We easily see why MMT is politically attractive: it provides intellectual justification for the frivolous public spending which gets politicians of the left elected. It is Keynesianism on steroids; the “broken window fallacy” times 1,000. It is why Ocasio-Cortez and her co-sponsor, Senator Ed Markey, can claim that having a problem like climate change is actually good for us, given that we have to spend big to solve it. The New Green Deal proposes to modify every building in America and replace air travel with trains as part of a transition to a 100% green renewable energy, all while offering everyone a job guarantee at a new, higher minimum wage. And the result: overall prosperity.

But the reality is different. If you combat a mortal threat, which is how the NGD paints climate change, with radical proposals like these, the outcome is not new-found wealth. The measures in the NGD will require immense sacrifice from ordinary Americans, as resources are directed towards a rebuild of the economy and away from other spending. MMT is fantasy economics, a theory which seems to have been designed to justify certain policies which no other economic theories could support.
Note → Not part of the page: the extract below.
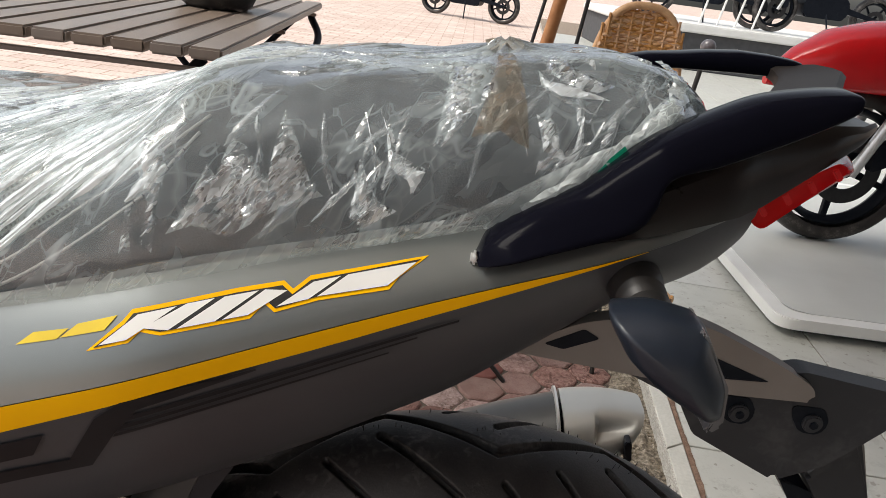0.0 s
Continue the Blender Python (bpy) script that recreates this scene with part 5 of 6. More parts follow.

Its rise to prominence, however, is set to continue: the NGD has been backed by every declared Democratic presidential candidate and MMT may well prove attractive to mainstream politicians across the Atlantic too, as European countries seek remedies for failed policies which have led to their governments facing economic Armageddon. MMT may be wrong but it is political dynamite. Those of us who know MMTers are deluded must start to take them, if not their theory, seriously.